One thing I found while I was decluttering my office was a short paper I wrote in grad school for the course Skills in Score Preparation. I was a music education major. The scores in question were pieces of music, especially multi-instrument or multi-voice pieces for orchestra or ensembles or choruses; the score contains all the parts for each individual instrument and/or voice. The conductor or teacher would need to carefully study all parts of the piece before beginning to rehearse or teach the piece. The conductor/teacher would want to mark the score to remind himself of important points to cover; for example, entrances that would need his cueing, or changes in time signature or key signature.
Skills in Score Preparation was by far the most memorable, interesting, and helpful class I took during my Masters program at Trenton State College (now known as The College of New Jersey). I’ve forgotten the professor’s name, but he was passionate about good conducting and helping us to become better conductors. He was everything you’d want a professor to be: wise, skillful, an excellent communicator, kind, and encouraging.
I wrote the paper in the fall of 1975. I typed it on a typewriter on onionskin paper. The assignment was to list the steps I would take to prepare a score I might use in my career (in my case, in an elementary music classroom). I’m posting it here just in case it might be useful to one of the musicians who follow ARHtistic License.
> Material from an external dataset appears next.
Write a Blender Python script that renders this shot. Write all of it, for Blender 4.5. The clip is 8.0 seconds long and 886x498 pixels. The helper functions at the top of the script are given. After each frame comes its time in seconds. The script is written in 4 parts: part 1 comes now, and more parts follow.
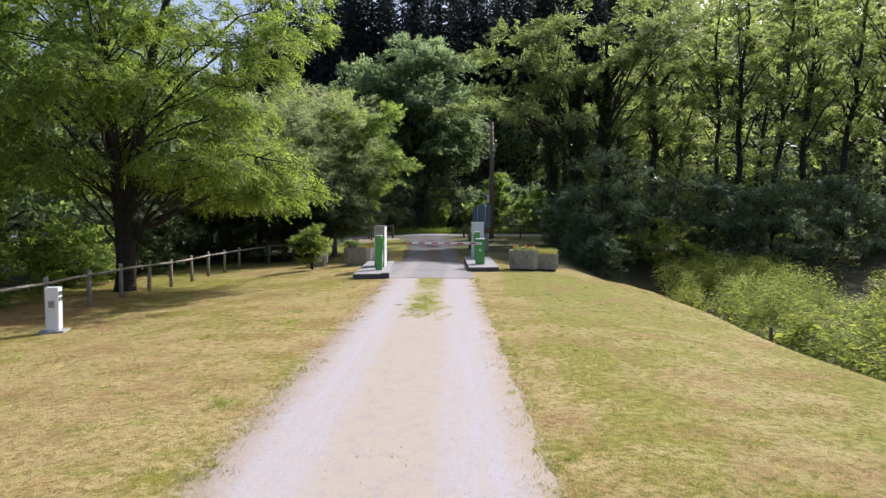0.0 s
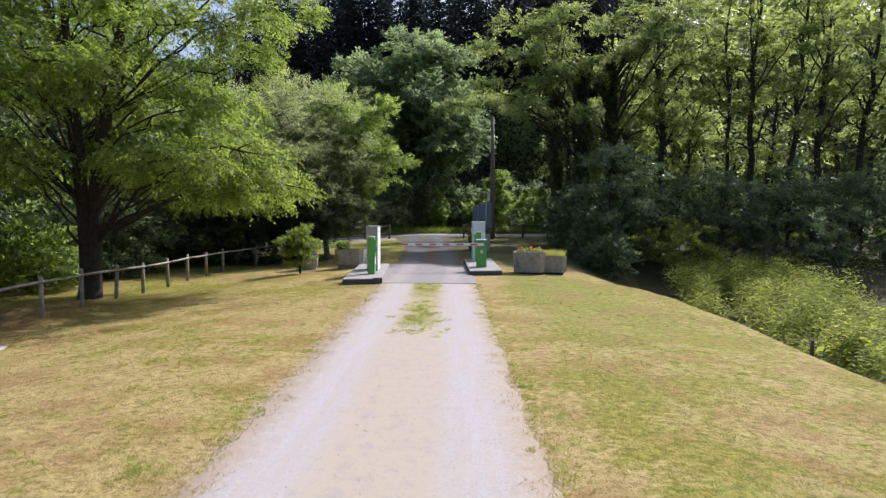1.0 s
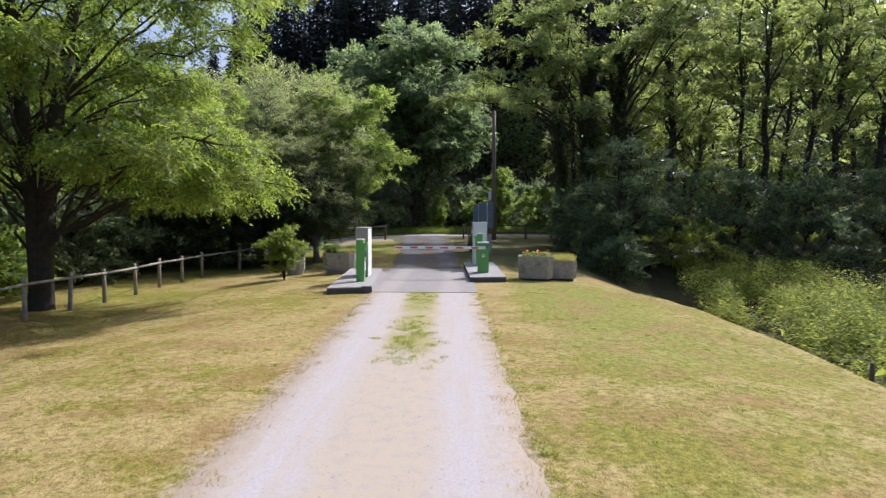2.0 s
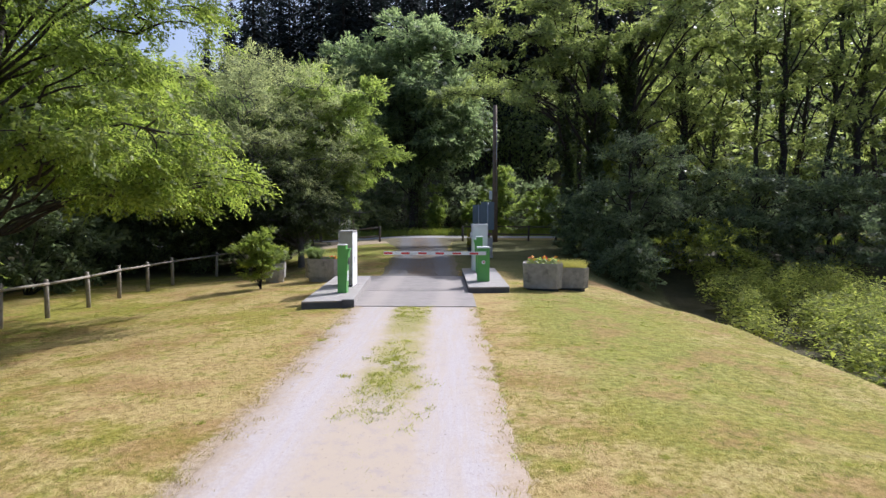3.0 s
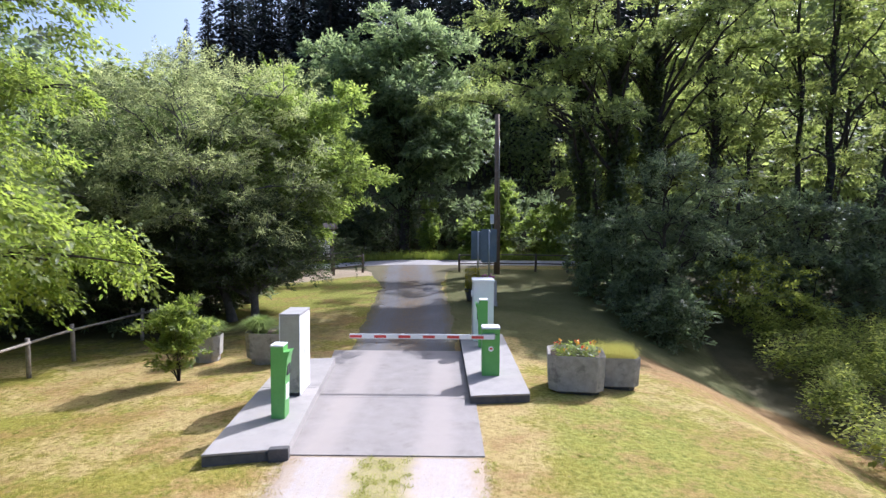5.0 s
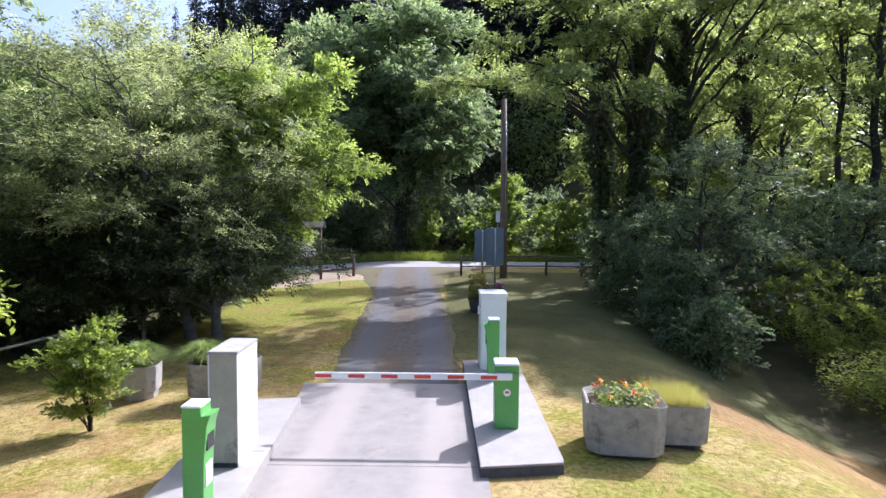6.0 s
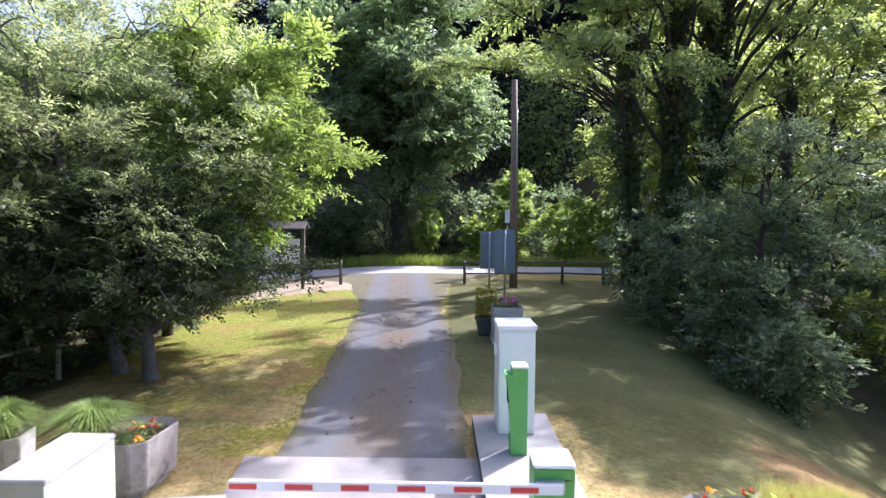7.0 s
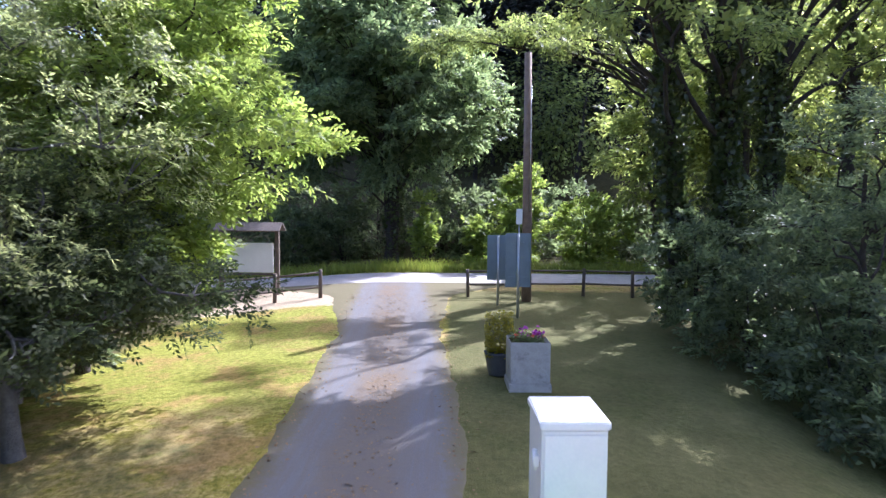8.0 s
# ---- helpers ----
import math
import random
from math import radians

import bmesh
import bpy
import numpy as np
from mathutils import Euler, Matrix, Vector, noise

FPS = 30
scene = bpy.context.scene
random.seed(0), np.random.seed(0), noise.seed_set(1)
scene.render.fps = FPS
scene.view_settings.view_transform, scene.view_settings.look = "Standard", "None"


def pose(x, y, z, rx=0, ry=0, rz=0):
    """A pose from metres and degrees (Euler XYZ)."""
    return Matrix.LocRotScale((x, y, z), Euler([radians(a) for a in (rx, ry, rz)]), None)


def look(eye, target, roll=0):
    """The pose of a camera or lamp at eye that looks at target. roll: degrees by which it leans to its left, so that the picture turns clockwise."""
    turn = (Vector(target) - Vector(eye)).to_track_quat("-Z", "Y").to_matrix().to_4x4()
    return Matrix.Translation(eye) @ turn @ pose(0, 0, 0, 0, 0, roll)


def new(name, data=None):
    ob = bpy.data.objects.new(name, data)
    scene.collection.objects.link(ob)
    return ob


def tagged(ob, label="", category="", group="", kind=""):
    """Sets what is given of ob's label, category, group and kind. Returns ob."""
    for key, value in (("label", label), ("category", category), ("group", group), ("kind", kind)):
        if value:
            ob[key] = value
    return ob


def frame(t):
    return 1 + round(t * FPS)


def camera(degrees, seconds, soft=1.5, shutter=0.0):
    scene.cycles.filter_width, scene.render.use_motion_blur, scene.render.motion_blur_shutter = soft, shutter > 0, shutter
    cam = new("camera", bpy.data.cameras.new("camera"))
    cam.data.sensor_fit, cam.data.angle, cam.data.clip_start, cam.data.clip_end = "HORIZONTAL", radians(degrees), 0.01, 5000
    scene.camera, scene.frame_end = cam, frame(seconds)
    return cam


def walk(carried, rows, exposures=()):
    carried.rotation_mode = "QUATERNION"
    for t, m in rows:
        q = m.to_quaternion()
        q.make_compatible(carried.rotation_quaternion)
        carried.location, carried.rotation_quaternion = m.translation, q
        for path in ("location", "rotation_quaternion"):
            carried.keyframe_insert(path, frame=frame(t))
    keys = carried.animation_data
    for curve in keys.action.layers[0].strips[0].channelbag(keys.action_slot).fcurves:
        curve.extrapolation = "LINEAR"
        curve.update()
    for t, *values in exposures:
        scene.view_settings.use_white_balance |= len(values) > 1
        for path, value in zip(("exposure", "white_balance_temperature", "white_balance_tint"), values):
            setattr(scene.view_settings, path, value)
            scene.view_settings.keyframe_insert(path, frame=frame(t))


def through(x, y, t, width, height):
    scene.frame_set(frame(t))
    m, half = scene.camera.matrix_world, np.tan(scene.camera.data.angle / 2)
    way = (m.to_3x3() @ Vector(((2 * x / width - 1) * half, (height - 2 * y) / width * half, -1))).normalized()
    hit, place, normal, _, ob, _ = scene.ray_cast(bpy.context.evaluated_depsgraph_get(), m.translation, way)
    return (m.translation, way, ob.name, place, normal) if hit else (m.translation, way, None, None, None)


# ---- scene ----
cam = camera(70.0, 8.0, soft=1.4, shutter=0.25)
PATH = [
    (0, (0.342, 1.057, 2.094), (0.293, 3.053, 1.985), 0.3),
    (0.5, (0.327, 1.948, 2.073), (0.278, 3.944, 1.963), 0.3),
    (1, (0.328, 2.935, 2.077), (0.281, 4.932, 1.966), 0.2),
    (1.5, (0.32, 3.963, 2.099), (0.274, 5.96, 1.986), 0.2),
    (3, (0.447, 7.338, 2.149), (0.399, 9.334, 2.035), 0.2),
    (3.5, (0.458, 8.598, 2.461), (0.414, 10.595, 2.346), 0.2),
    (4, (0.442, 9.886, 2.997), (0.402, 11.881, 2.877), 0.3),
    (4.5, (0.461, 11.231, 3.464), (0.422, 13.227, 3.343), 0.3),
    (4.7, (0.433, 11.849, 3.495), (0.4, 13.845, 3.383), 0.3),
    (6, (0.361, 16.228, 3.454), (0.327, 18.224, 3.333), 0.4),
    (6.5, (0.317, 18.1, 3.436), (0.282, 20.096, 3.315), 0.4),
    (7, (0.266, 20.121, 3.415), (0.232, 22.117, 3.293), 0.4),
    (7.5, (0.223, 22.148, 3.422), (0.191, 24.144, 3.297), 0.4),
    (8, (0.212, 24.217, 3.449), (0.179, 26.212, 3.321), 0.4),
]
walk(cam, [(t, look(eye, target, roll)) for t, eye, target, roll in PATH], exposures=[(0, 0.22, 5700, 16), (3, 0.29, 5650, 17), (4.5, 0.6, 5450, 19), (6.5, 1.13, 5450, 22), (8, 1.6, 5300, 26)])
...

Steps in Score Preparation:
How to Prepare a Score
for Study in the General Music Class or for Performance by the Chorus
- Background Information: by whom, when, and why was the piece composed; what are the characteristics of the composer, the period, and of other pieces of music used for the same purpose; how does this piece adhere to or depart from these general characteristics; what is the meaning of the lyrics, if any; how does the music express the lyrics
- Harmonic Analysis: is the harmonic structure predominantly diatonic, modal, atonal, homophonic, polyphonic, monophonic; does a particular chord have a function other than the obvious one; identify key changes and reasons for them
- Form: identify major and subordinate themes; examine thematic development; determine pattern formed by themes
- Interpretation: determine phrasing, emphasis, dynamics, tempi, other diacritical markings
- Musical Elements: glean for terminology which might be unfamiliar to students; check for difficult melodic passages, entrances and harmonies which may require extra attention to master; look for exemplary passages which could be used to illustrate particular musical concepts being studied [After each item in the paper, the professor wrote encouraging comments, like v good, yes, and also good. After this item, the professor wrote the suggestion sustain unusual chords for memory work.]
- Fresh Viewpoints: listen to different recordings while following score to hear different interpretations, bring to light aspects that might have been overlooked; read album jackets, books, and articles for additional information
On the cover sheet of my paper, the professor wrote quite comprehensive work, which makes me happy even after 47 years.